Faut-il confier son REER à la Caisse ?

J’ai beaucoup d’admiration pour la Caisse de dépôt et placement du Québec (CDPQ), où je suis passé, comme beaucoup. Pourtant, même si elle est le gestionnaire idéal de notre rente, ce serait une fausse bonne idée de lui confier nos régimes enregistrés d’épargne-retraite (REER).

Michel Girard, chroniqueur au Journal de Montréal, propose de permettre aux Québécois « d’investir directement une portion de leurs épargnes dans un fonds commun de placement basé sur le gigantesque portefeuille diversifié de la Caisse. »⁠1 La distribution serait confiée à Épargne Placements Québec.

Malheureusement, il serait difficile de « cloner » le rendement de la CDPQ, car plus du tiers de ses actifs est constitué de placements peu liquides, qu’on ne peut reproduire facilement, tels ses immeubles, ses infrastructures ou ses entreprises non cotées en Bourse.

Impossible d’ajouter des étages à la Place Ville Marie quand afflueraient les contributions des épargnants. Une nouvelle tour n’offrirait pas le même rendement, car ni les coûts ni l’attrait ne seraient pareils.

Qu’il s’agisse du REM, de participations dans le tunnel sous la Manche ou dans le port de Brisbane, en Australie, les infrastructures les plus intéressantes sont souvent uniques et la concurrence pour les acquérir, féroce. En acheter pour notre REER en priverait les déposants actuels.

Cloner le portefeuille d’actions en Bourse et une bonne partie du portefeuille obligataire est possible, quoique ce dernier comprend des financements privés. Mais la gestion des actions et des obligations n’est pas l’avantage distinctif de la Caisse.

Les cotisants et retraités du Régime de rentes du Québec, les fonctionnaires du gouvernement provincial et autres déposants sont chanceux que la Caisse ait la taille et l’expertise pour investir dans les actifs peu liquides, mais cela vient avec des contraintes difficilement conciliables avec un REER.

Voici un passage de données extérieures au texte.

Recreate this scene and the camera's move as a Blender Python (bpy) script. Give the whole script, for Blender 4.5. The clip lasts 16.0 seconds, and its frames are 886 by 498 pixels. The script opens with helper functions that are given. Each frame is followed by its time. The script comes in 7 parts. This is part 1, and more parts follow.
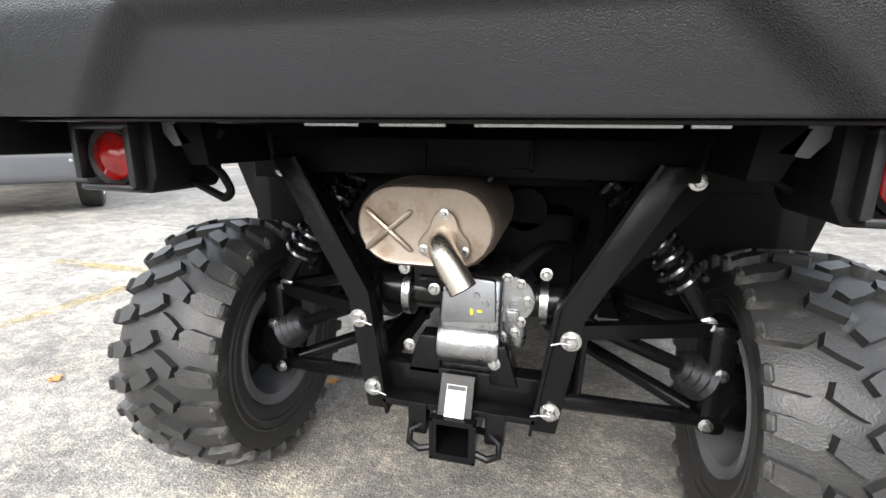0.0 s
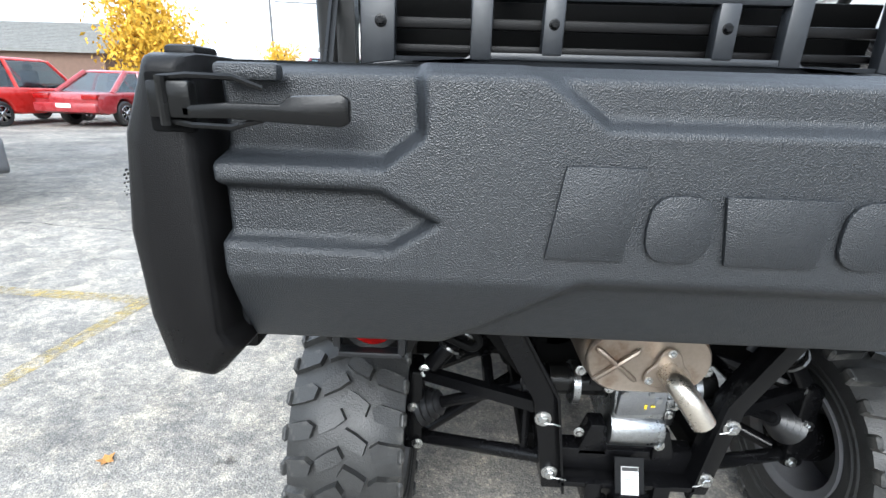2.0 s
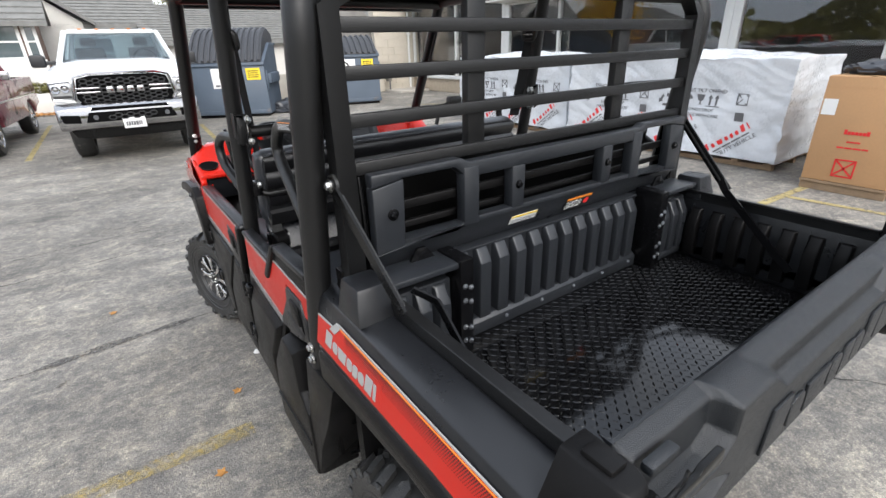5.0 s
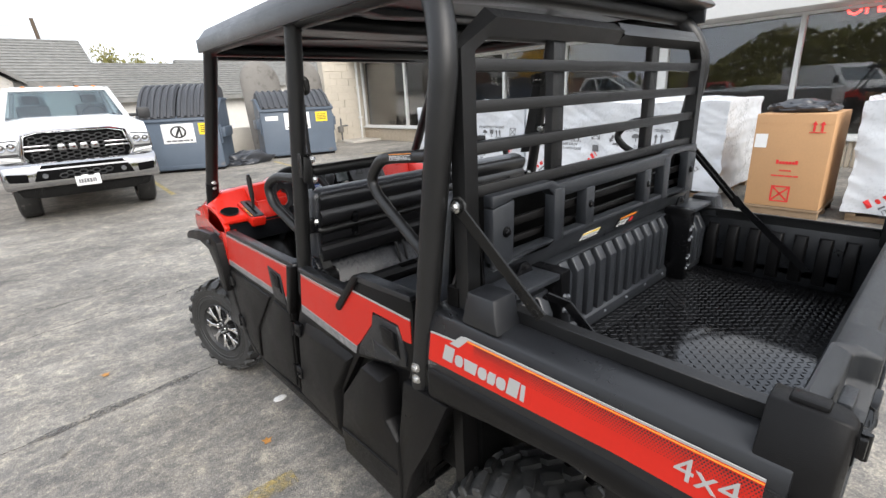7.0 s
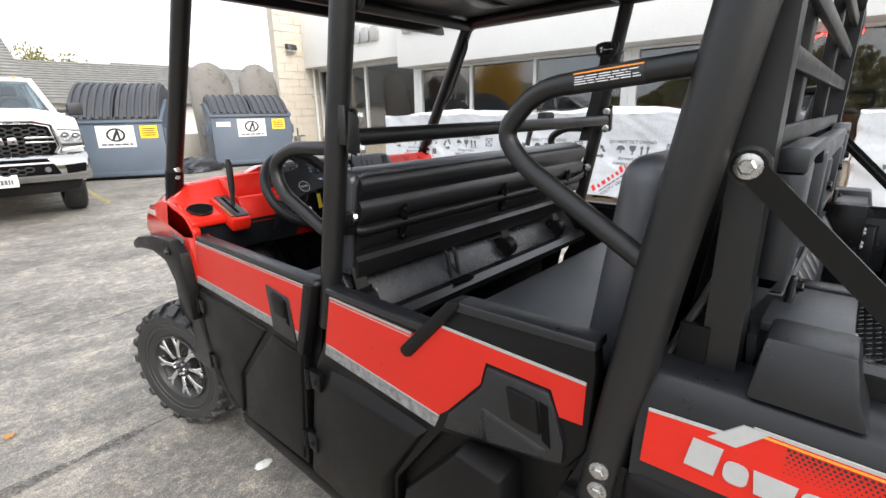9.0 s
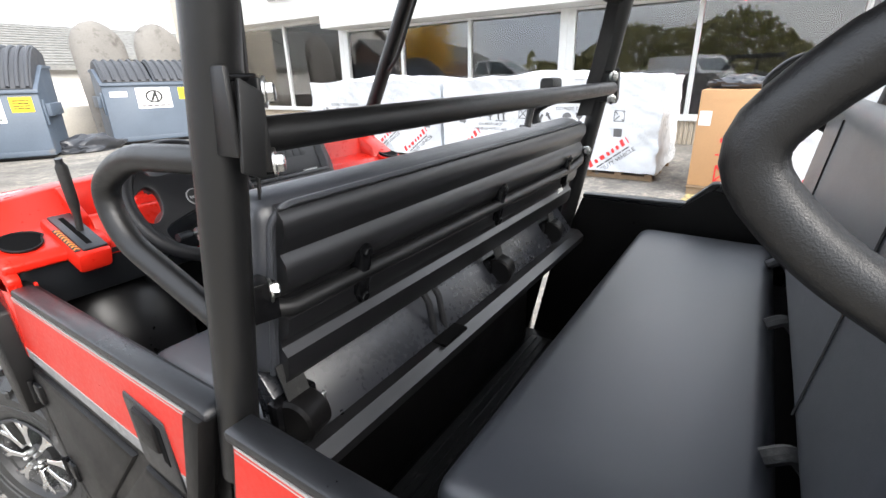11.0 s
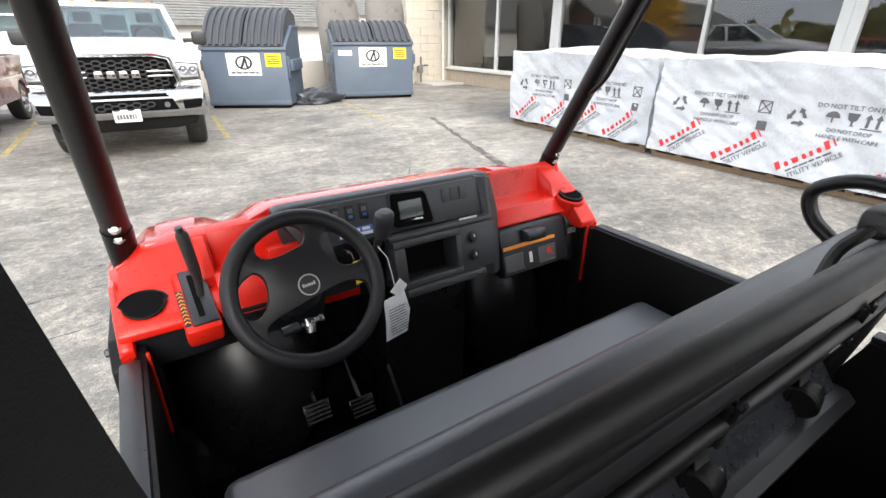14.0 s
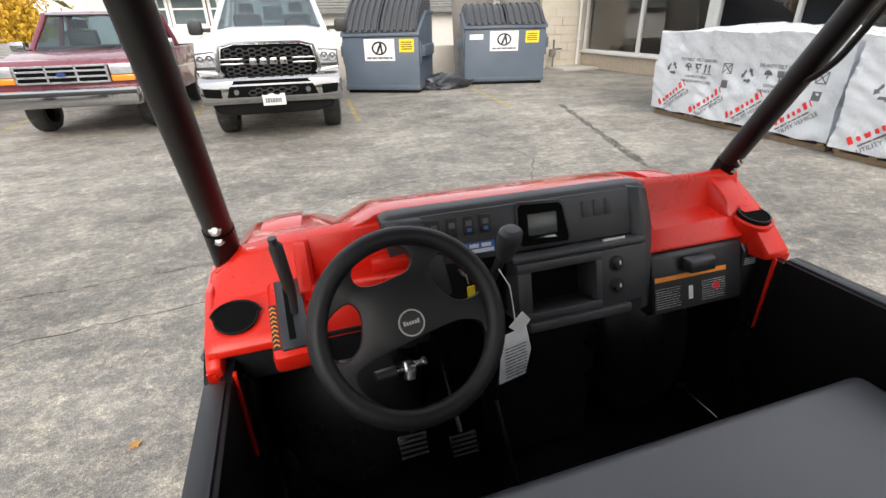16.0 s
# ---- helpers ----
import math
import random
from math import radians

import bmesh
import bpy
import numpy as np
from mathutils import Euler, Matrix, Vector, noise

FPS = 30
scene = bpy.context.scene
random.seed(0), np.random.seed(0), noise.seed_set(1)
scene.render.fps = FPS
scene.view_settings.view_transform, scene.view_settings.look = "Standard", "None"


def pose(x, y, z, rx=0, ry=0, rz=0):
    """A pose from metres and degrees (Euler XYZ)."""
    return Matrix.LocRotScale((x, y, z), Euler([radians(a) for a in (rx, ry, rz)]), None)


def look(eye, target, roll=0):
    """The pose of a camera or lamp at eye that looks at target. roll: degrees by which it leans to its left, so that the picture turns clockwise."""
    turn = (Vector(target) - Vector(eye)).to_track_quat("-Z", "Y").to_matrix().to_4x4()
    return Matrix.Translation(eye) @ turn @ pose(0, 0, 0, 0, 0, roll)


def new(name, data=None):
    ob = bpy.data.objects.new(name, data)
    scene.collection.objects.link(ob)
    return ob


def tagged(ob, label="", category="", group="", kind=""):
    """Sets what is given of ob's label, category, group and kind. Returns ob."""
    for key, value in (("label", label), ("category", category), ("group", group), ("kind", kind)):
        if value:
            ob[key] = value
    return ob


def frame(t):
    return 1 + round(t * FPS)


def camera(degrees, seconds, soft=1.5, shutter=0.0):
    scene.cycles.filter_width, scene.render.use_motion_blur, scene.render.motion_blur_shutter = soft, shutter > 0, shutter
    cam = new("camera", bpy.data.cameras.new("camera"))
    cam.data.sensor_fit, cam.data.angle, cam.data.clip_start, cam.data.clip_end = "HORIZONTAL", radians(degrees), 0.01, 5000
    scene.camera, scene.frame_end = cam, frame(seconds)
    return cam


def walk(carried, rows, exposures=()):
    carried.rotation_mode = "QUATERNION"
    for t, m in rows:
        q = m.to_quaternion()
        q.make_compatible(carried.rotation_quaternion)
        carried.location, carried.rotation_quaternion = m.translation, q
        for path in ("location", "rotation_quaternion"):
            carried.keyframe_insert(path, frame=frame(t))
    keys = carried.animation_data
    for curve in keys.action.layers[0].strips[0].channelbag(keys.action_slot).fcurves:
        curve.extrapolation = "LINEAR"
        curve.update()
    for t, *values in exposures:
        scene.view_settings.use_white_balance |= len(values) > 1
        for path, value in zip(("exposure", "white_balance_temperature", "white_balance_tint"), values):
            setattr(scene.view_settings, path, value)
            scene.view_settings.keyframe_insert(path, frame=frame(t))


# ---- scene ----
cam = camera(87.6, 16.0)
PATH = [
    (0, (0.169, -0.568, 0.901), (-0.294, 1.32, 0.429), 0.7),
    (0.5, (0.028, -0.526, 0.935), (-0.339, 1.377, 0.44), 1.8),
    (1, (-0.128, -0.551, 1.025), (-0.46, 1.355, 0.519), 2.6),
    (1.5, (-0.298, -0.585, 1.119), (-0.537, 1.313, 0.537), 3.1),
    (1.9, (-0.389, -0.618, 1.228), (-0.499, 1.268, 0.572), 1.8),
    (2, (-0.429, -0.625, 1.239), (-0.483, 1.267, 0.592), 1.7),
    (2.1, (-0.5, -0.614, 1.25), (-0.445, 1.276, 0.596), 2.3),
    (2.5, (-0.596, -0.648, 1.414), (-0.419, 1.207, 0.688), 1.4),
    (3, (-0.782, -0.603, 1.561), (-0.401, 1.199, 0.781), 0.6),
    (3.5, (-0.874, -0.55, 1.645), (-0.306, 1.181, 0.819), -0.2),
    (4, (-0.943, -0.482, 1.732), (-0.223, 1.175, 0.874), -1.5),
    (4.5, (-1.046, -0.407, 1.773), (-0.155, 1.177, 0.939), -0.8),
    (4.7, (-1.094, -0.369, 1.787), (-0.137, 1.182, 0.964), -1.2),
    (6.8, (-1.546, -0.214, 1.789), (-0.286, 1.2, 1.147), -2.5),
    (7, (-1.585, -0.152, 1.767), (-0.324, 1.268, 1.139), -2.8),
    (7.5, (-1.638, 0.046, 1.698), (-0.375, 1.475, 1.095), -3.0),
    (8, (-1.617, 0.241, 1.626), (-0.344, 1.661, 1.024), -2.9),
    (8.5, (-1.54, 0.438, 1.587), (-0.201, 1.805, 1.006), -2.4),
    (9, (-1.487, 0.595, 1.563), (-0.065, 1.882, 0.997), -0.9),
    (9.2, (-1.469, 0.663, 1.553), (-0.013, 1.916, 0.995), -0.4),
    (11.3, (-1.027, 1.117, 1.576), (0.529, 2.157, 0.871), -1.4),
    (11.5, (-0.997, 1.141, 1.601), (0.536, 2.217, 0.901), -1.8),
    (12, (-0.933, 1.209, 1.672), (0.516, 2.382, 0.949), -1.8),
    (12.5, (-0.877, 1.258, 1.729), (0.431, 2.576, 0.985), -2.6),
    (13, (-0.819, 1.286, 1.769), (0.379, 2.691, 1.002), -1.8),
    (13.5, (-0.734, 1.338, 1.79), (0.352, 2.813, 0.988), -0.9),
    (14, (-0.664, 1.409, 1.793), (0.324, 2.933, 0.955), 0.3),
    (14.5, (-0.598, 1.49, 1.784), (0.241, 3.091, 0.928), 0.1),
    (15, (-0.566, 1.564, 1.788), (0.15, 3.221, 0.927), -0.2),
    (15.5, (-0.556, 1.613, 1.775), (0.047, 3.306, 0.898), -0.7),
    (16, (-0.569, 1.671, 1.768), (-0.029, 3.381, 0.882), -1.3),
]
walk(cam, [(t, look(eye, target, roll)) for t, eye, target, roll in PATH],
     [(0, 1.84, 6400, 10), (0.5, 2.02, 6300, 9), (1, 2.12, 6150, 8), (2, 1.62, 5880, 6), (2.5, 1.56, 5950, 6), (3, 1.20, 6250, 9), (3.5, 0.96, 6300, 10), (4.5, 0.90, 6300, 10), (7, 1.07, 6500, 10), (8, 1.10, 6600, 10), (9, 1.26, 6600, 10), (11.5, 1.92, 6450, 10), (12, 1.88, 6450, 10), (13, 1.42, 6450, 10), (14, 1.48, 6550, 10), (15, 1.15, 6700, 10), (16, 0.96, 6780, 10)])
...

Dans le cas des régimes collectifs, des calculs actuariels permettent de prévoir les entrées et sorties de fonds, ce qui permet d’immobiliser une partie des capitaux pour une très longue période, d’autant que la plupart des clients de la Caisse n’ont pas le droit de changer de gestionnaire, s’ils sont mécontents. L’avantage est que ces placements diversifient les risques et rapportent un peu plus que les actifs liquides à long terme2.

Confier ses REER à la Caisse exigerait de geler ces fonds au moins jusqu’à la retraite, quelle que soit la performance, ou de garder une solide proportion de liquidités qui ne rapportent presque rien pour rendre l’argent à ceux qui voudraient changer de gestionnaire.

Beaucoup seraient déçus des résultats, forcément inférieurs au rendement de la Caisse, car il faudrait déduire les frais de distribution sur le marché du détail, même si cette tâche était confiée à Épargne Placements Québec.

Un portefeuille adapté ? Ou battre les marchés ?

Le rendement de la Caisse qui fait les manchettes est la moyenne pondérée des rendements de ses 46 déposants, régimes de retraite et d’assurances, tous légèrement différents, car chacun requiert un portefeuille adapté à son passif, au profil des paiements qu’il devra débourser.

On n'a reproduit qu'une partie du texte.